+++ Raw data

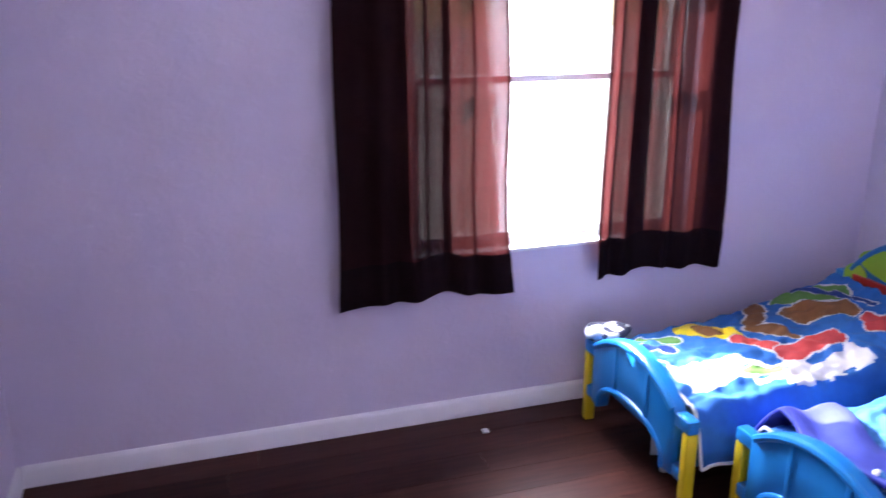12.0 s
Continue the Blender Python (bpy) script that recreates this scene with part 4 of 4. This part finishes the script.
# ---- bedroom: toddler beds ----
def bed_end(e, name, w, y0, t, top_side, top_mid, length_sign):
    """An end of the bed: arched panel with inset fields, arms to the legs."""
    m = 0.055
    bw = w - 2 * m
    n = 28
    up = [(m + bw * k / n, top_side + (top_mid - top_side) * (math.sin(math.pi * k / n) ** 0.75)) for k in range(n + 1)]
    foot = [(m + bw, 0.105), (m + bw - 0.055, 0.100)] + [(w / 2 + (bw / 2 - 0.055) * math.cos(math.pi * k / 18), 0.100 + 0.115 * math.sin(math.pi * k / 18) ** 0.8) for k in range(1, 18)] + [(m + 0.055, 0.100), (m, 0.105)]
    board = part(name, extrude_outline(up + foot, "y", y0, y0 + t, 0.008), M_BEDBLUE, e)
    yf = y0 - 0.004 if length_sign < 0 else y0 + t - 0.008
    edge = [(x, yf + 0.006, z - 0.012) for x, z in up[1:-1]]
    part("top_lip", T(edge, 0.013, 8), M_BEDBLUE, board)
    part("arch_lip", T([(w / 2 + (bw / 2 - 0.050) * math.cos(math.pi * k / 20), yf + 0.006, 0.108 + 0.118 * math.sin(math.pi * k / 20) ** 0.8) for k in range(21)], 0.011, 8), M_BEDBLUE, board)
    for x in (m + bw * 0.31, m + bw * 0.69):
        zt = top_side + (top_mid - top_side) * math.sin(math.pi * (x - m) / bw) ** 0.75
        part("rib", B(((x - 0.010, yf, 0.215), (x + 0.010, yf + 0.010, zt - 0.018)), bevel=0.003), M_BEDBLUE, board)
    for x0, x1 in ((-0.012, m + 0.012), (w - m - 0.012, w + 0.012)):
        part("arm", B(((x0, y0 + 0.002, top_side - 0.040), (x1, y0 + t - 0.002, top_side + 0.004)), bevel=0.006), M_BEDBLUE, board)
        part("arm", B(((x0 + (0.02 if x0 < 0 else 0), y0 + 0.004, 0.106), (x1 - (0.02 if x0 > 0 else 0), y0 + t - 0.004, 0.150)), bevel=0.006), M_BEDBLUE, board)
    return board


def toddler_bed(ox, oy, w, length, label):
    e = own(thing("toddler_bed", label, "bed", m=pose(ox, oy, 0)))
    bed_end(e, "footboard", w, 0.0, 0.045, 0.315, 0.420, -1)
    for x in (0.004, w - 0.004):
        for y in (0.022, length - 0.022):
            part("leg", B(((x - 0.016, y - 0.018, 0.002), (x + 0.016, y + 0.018, 0.275)), bevel=0.005), M_YELLOW, e, "yellow plastic leg")
    hb = bed_end(e, "headboard", w, length - 0.045, 0.045, 0.47, 0.660, -1)
    part("badge", lathe([(0, 0), (0.10, 0), (0.10, 0.006), (0, 0.008)], 28, pose(w / 2, length - 0.046, 0.555, 90), 2.1, 0.62), M_GREEN, hb, "lime green oval badge")
    for x in (0.095, w - 0.095):
        part("corner_disc", lathe([(0, 0), (0.055, 0), (0.055, 0.006), (0, 0.008)], 24, pose(x, length - 0.046, 0.470, 90)), M_GREEN, hb, "lime green disc")
    part("badge_band", B(((w / 2 - 0.22, length - 0.062, 0.445), (w / 2 + 0.22, length - 0.046, 0.485)), bevel=0.003), M_RED, hb, "red band")
    for x, s in ((0.022, 1), (w - 0.022, -1)):
        pts = []
        for k in range(25):
            y = 0.046 + (length - 0.092) * k / 24
            z = 0.30 - 0.06 * math.sin(math.pi * min(1.0, k / 12)) * (1 if k < 12 else 0) + 0.10 * math.sin(math.pi / 2 * max(0, (k - 12) / 12))
            pts.append((y, z))
        rail = pts + [(length - 0.046, 0.14), (0.046, 0.14)]
        part("side_rail", extrude_outline(rail, "x", x, x + s * 0.030, 0.006), M_BEDBLUE, e)
    part("slat_base", B(((0.053, 0.046, 0.15), (w - 0.053, length - 0.046, 0.185))), M_BEDBLUE, e)
    part("mattress", B(((0.054, 0.050, 0.186), (w - 0.054, length - 0.050, 0.285)), bevel=0.03, seg=3), M_WHITE_CLOTH, e)
    return e


M_SKYCLOTH = mat("light_blue_cotton", (0.04, 0.19, 0.48), 0.85, var=0.15, scale=40, bump=0.15, bscale=500)
M_REDCLOTH = mat("red_cotton", (0.50, 0.05, 0.05), 0.85, var=0.15, scale=40, bump=0.15, bscale=500)
M_BROWNCLOTH = mat("brown_cotton", (0.20, 0.09, 0.03), 0.85, var=0.2, scale=40, bump=0.15, bscale=500)
M_GREENCLOTH = mat("green_cotton", (0.10, 0.25, 0.05), 0.85, var=0.2, scale=40, bump=0.15, bscale=500)
PRINT = [M_SHEET, M_WHITE_CLOTH, M_REDCLOTH, M_GREENCLOTH, M_YELLOW, M_NAVY, M_SKYCLOTH, M_BROWNCLOTH]


def comforter(name, ox, oy, w, length, label, seed, hang, patches):
    """A rumpled printed comforter: cloth with bold coloured patches, whitened where the sun lands."""
    def fn(u, v):
        x = ox + 0.010 + (w - 0.02) * u
        y = oy + 0.055 + (length - 0.16) * v
        z = 0.325 + 0.022 * noise.noise(Vector((u * 4 + seed, v * 7, 0))) + 0.012 * noise.noise(Vector((u * 11, v * 15 + seed, 4))) + 0.030 * math.sin(math.pi * u) + 0.15 * v * v * (1.0 - 0.4 * u) + 0.010 * noise.noise(Vector((u * 19 + seed, v * 24, 8.0)))
        edge = max(0, abs(u - 0.5) * 2 - 0.86) / 0.14
        z -= edge ** 2 * (0.055 if u < 0.5 else hang)
        z += 0.02 * max(0, 0.2 - v)
        return (x + (0.030 if u > 0.5 else -0.004) * edge * (hang > 0.06), y, z)
    bm = sheet(fn, 110, 190)
    for f in bm.faces:
        c = f.calc_center_median()
        wob = Vector((noise.noise(Vector((c.x * 17, c.y * 17, seed))), noise.noise(Vector((c.x * 17, c.y * 17, seed + 5.5))))) * 0.020
        p = Vector((c.x - ox, c.y - oy)) + wob
        g = noise.noise(Vector((c.x * 4.0, c.y * 3.0, 9.0 + seed))) + 0.4 * noise.noise(Vector((c.x * 19, c.y * 13, seed)))
        k = 6 if g + 0.9 * (0.42 - p.y) > 0.12 else 0
        # white cloth painted in so that the sun patch looks burnt out
        if 0.36 < p.x < 0.58 and 0.10 < p.y < 0.74 and g > -0.10:
            k = 1
        if p.x > 0.585 or p.x < 0.09 or (p.x > 0.50 and p.y < 0.30):
            k = 0
        for x0, y0, x1, y1, rad, colour, rim in patches:
            a, d = Vector((x0, y0)), Vector((x1 - x0, y1 - y0))
            s = max(0.0, min(1.0, (p - a).dot(d) / d.length_squared))
            far = (p - a - s * d).length
            if far < rad:
                k = colour
            elif far < rad + 0.45 * rim:
                k = 1
        f.material_index = k
    ob = solo(name, bm, PRINT, label, "bedding")
    md = ob.modifiers.new("thick", "SOLIDIFY")
    md.thickness = 0.008
    part("side_piping", T([fn(1.0, k / 60) for k in range(61)], 0.0055, 7), M_WHITE_CLOTH, ob, "white piped edge")
    part("foot_piping", T([fn(k / 40, 0.0) for k in range(41)], 0.0055, 7), M_WHITE_CLOTH, ob, "white piped edge")
    return ob


# bold printed shapes: ends of each stroke, half width, colour, white outline
PATCHES = [
    (0.10, 0.34, 0.22, 0.44, 0.045, 4, 0.0), (0.13, 0.37, 0.20, 0.41, 0.022, 7, 0.0),
    (0.10, 0.17, 0.15, 0.26, 0.032, 3, 0.016), (0.21, 0.13, 0.25, 0.17, 0.024, 5, 0.016), (0.30, 0.10, 0.35, 0.13, 0.012, 1, 0.0),
    (0.07, 0.66, 0.22, 0.54, 0.030, 7, 0.016), (0.22, 0.54, 0.33, 0.62, 0.028, 7, 0.016), (0.08, 0.80, 0.16, 0.92, 0.065, 3, 0.014),
    (0.20, 0.74, 0.28, 0.86, 0.055, 7, 0.014), (0.28, 0.44, 0.42, 0.52, 0.032, 2, 0.014), (0.42, 0.52, 0.40, 0.72, 0.040, 2, 0.014),
    (0.30, 0.64, 0.34, 0.68, 0.022, 0, 0.0), (0.05, 0.86, 0.30, 0.98, 0.018, 5, 0.010), (0.46, 0.34, 0.49, 0.42, 0.024, 3, 0.010), (0.40, 0.90, 0.50, 1.00, 0.050, 2, 0.014),
]
BED1 = (-3.015, 1.082, 0.625, 1.14)
BED2 = (-2.315, 1.205, 0.625, 1.14)
toddler_bed(*BED1, "blue plastic toddler bed with yellow legs under the window wall")
toddler_bed(*BED2, "blue plastic toddler bed with yellow legs beside the other bed")
comforter("comforter", *BED1, "rumpled blue printed comforter hanging over the bed side", 1, 0.17, PATCHES)
comforter("comforter", *BED2, "rumpled blue printed comforter with bold patches on the bed", 4, 0.05, [(0.62 - a, c + 0.22, 0.62 - d, e + 0.22, r, k, m) for a, c, d, e, r, k, m in PATCHES])


def blanket_fn(u, v):
    x = BED2[0] - 0.035 + 0.60 * u
    y = BED2[1] + 0.060 + 0.20 * v + 0.03 * math.sin(u * 9)
    drop = max(0, 0.14 - u) / 0.14
    return (x, y, 0.380 - 0.125 * drop ** 1.4 + 0.007 * math.sin(u * 12 + v * 4) + 0.008 * math.sin(v * 9 + u * 3))


blanket = solo("blanket", sheet(blanket_fn, 50, 30), M_PURPLE, "crumpled violet-blue blanket at the foot of the bed", "blanket")
md = blanket.modifiers.new("thick", "SOLIDIFY")
md.thickness = 0.010
bm = bmesh.new()
bmesh.ops.create_icosphere(bm, subdivisions=4, radius=1, matrix=Matrix.Translation((-2.985, 1.150, 0.352)) @ Matrix.Diagonal((0.055, 0.085, 0.030, 1)))
for v in bm.verts:
    v.co += v.normal * 0.016 * noise.noise(v.co * 22)
for f in bm.faces:
    f.material_index = 1 if noise.noise(f.calc_center_median() * 26) > 0.05 else 0
solo("crumpled_cloth", bm, [M_WHITE_CLOTH, M_GREY_CLOTH], "crumpled white and grey cloth on the bed corner", "cloth")
bm = sheet(lambda u, v: (-2.72 + 0.13 * u, 1.20 + 0.02 * math.sin(u * 5), 0.004 + 0.12 * v + 0.01 * math.sin(u * 7)), 8, 8)
paper = solo("plastic_bag", bm, M_WHITE_CLOTH, "white plastic bag lying under the bed", "bag")
md = paper.modifiers.new("thick", "SOLIDIFY")
md.thickness = 0.02
solo("paper_scrap", B(((-3.045, 0.692, 0.0035), (-3.018, 0.716, 0.009)), bevel=0.002), M_WHITE_CLOTH, "tiny white paper scrap on the floor", "scrap")

# ---- floors ----
floor_bath = structure("floor_bath", B(((-0.1, 0.0005, -0.10), (BE + 0.1, BN + 0.1, -0.004))), M_GROUT, "pale stone tile floor with brown grout", "floor")
shared = {}
P = 0.305
for i in range(6):
    for j in range(7):
        xa, ya = 0.02 + (i - 1) * P + 0.12, 0.08 + (j - 1) * P + 0.24
        lo = (max(xa, 0.003), max(ya, 0.004))
        hi = (min(xa + P - 0.006, BE - 0.003), min(ya + P - 0.006, 1.90))
        if hi[0] - lo[0] < 0.02 or hi[1] - lo[1] < 0.02:
            continue
        size = (round(hi[0] - lo[0], 4), round(hi[1] - lo[1], 4))
        if size not in shared:
            shared[size] = finish("tile", B(((0, 0, -0.010), (*size, 0.0)), bevel=0.0015, seg=1), M_TILE)
        o = new("tile", shared[size])
        o.parent = floor_bath
        o.location = (*lo, 0.0)
floor_wood = structure("floor_wood", B(((RW - 0.05, RS - 0.05, -0.10), (XB, RN + 0.05, -0.004)), ((XB, HS - 0.05, -0.10), (2.45, 0.0, -0.004))), M_SUBFLOOR, "dark cherry laminate plank floor", "floor")
shared = {}
rng = random.Random(11)
PW, PL = 0.128, 1.20


def lay(xmin, xmax, ymin, ymax):
    """Planks along y in the bedroom's width direction, ends staggered."""
    x = xmin
    while x < xmax - 0.01:
        w = min(PW, xmax - x)
        y = ymin - rng.uniform(0.0, PL - 0.2)
        while y < ymax - 0.01:
            a, b = max(y, ymin), min(y + PL, ymax)
            if b - a > 0.02:
                size = (round(w - 0.0007, 4), round(b - a - 0.0010, 3))
                if size not in shared:
                    shared[size] = finish("plank", B(((0, 0, -0.010), (size[0], size[1], 0.0)), bevel=0.0003, seg=1), M_PLANK)
                o = new("plank", shared[size])
                o.parent = floor_wood
                o.location = (x, a, 0.0)
            y += PL
        x += PW


lay(RW + 0.001, XB, RS + 0.001, RN - 0.001)
lay(XB + 0.001, 2.399, HS + 0.001, -0.001)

++++++

_Exercise:_ Begin at the first line of the material and copy each line exactly through the one containing "return board". Omit pictures.

_Full solution:_
12.0 s
Continue the Blender Python (bpy) script that recreates this scene with part 4 of 4. This part finishes the script.
# ---- bedroom: toddler beds ----
def bed_end(e, name, w, y0, t, top_side, top_mid, length_sign):
    """An end of the bed: arched panel with inset fields, arms to the legs."""
    m = 0.055
    bw = w - 2 * m
    n = 28
    up = [(m + bw * k / n, top_side + (top_mid - top_side) * (math.sin(math.pi * k / n) ** 0.75)) for k in range(n + 1)]
    foot = [(m + bw, 0.105), (m + bw - 0.055, 0.100)] + [(w / 2 + (bw / 2 - 0.055) * math.cos(math.pi * k / 18), 0.100 + 0.115 * math.sin(math.pi * k / 18) ** 0.8) for k in range(1, 18)] + [(m + 0.055, 0.100), (m, 0.105)]
    board = part(name, extrude_outline(up + foot, "y", y0, y0 + t, 0.008), M_BEDBLUE, e)
    yf = y0 - 0.004 if length_sign < 0 else y0 + t - 0.008
    edge = [(x, yf + 0.006, z - 0.012) for x, z in up[1:-1]]
    part("top_lip", T(edge, 0.013, 8), M_BEDBLUE, board)
    part("arch_lip", T([(w / 2 + (bw / 2 - 0.050) * math.cos(math.pi * k / 20), yf + 0.006, 0.108 + 0.118 * math.sin(math.pi * k / 20) ** 0.8) for k in range(21)], 0.011, 8), M_BEDBLUE, board)
    for x in (m + bw * 0.31, m + bw * 0.69):
        zt = top_side + (top_mid - top_side) * math.sin(math.pi * (x - m) / bw) ** 0.75
        part("rib", B(((x - 0.010, yf, 0.215), (x + 0.010, yf + 0.010, zt - 0.018)), bevel=0.003), M_BEDBLUE, board)
    for x0, x1 in ((-0.012, m + 0.012), (w - m - 0.012, w + 0.012)):
        part("arm", B(((x0, y0 + 0.002, top_side - 0.040), (x1, y0 + t - 0.002, top_side + 0.004)), bevel=0.006), M_BEDBLUE, board)
        part("arm", B(((x0 + (0.02 if x0 < 0 else 0), y0 + 0.004, 0.106), (x1 - (0.02 if x0 > 0 else 0), y0 + t - 0.004, 0.150)), bevel=0.006), M_BEDBLUE, board)
    return board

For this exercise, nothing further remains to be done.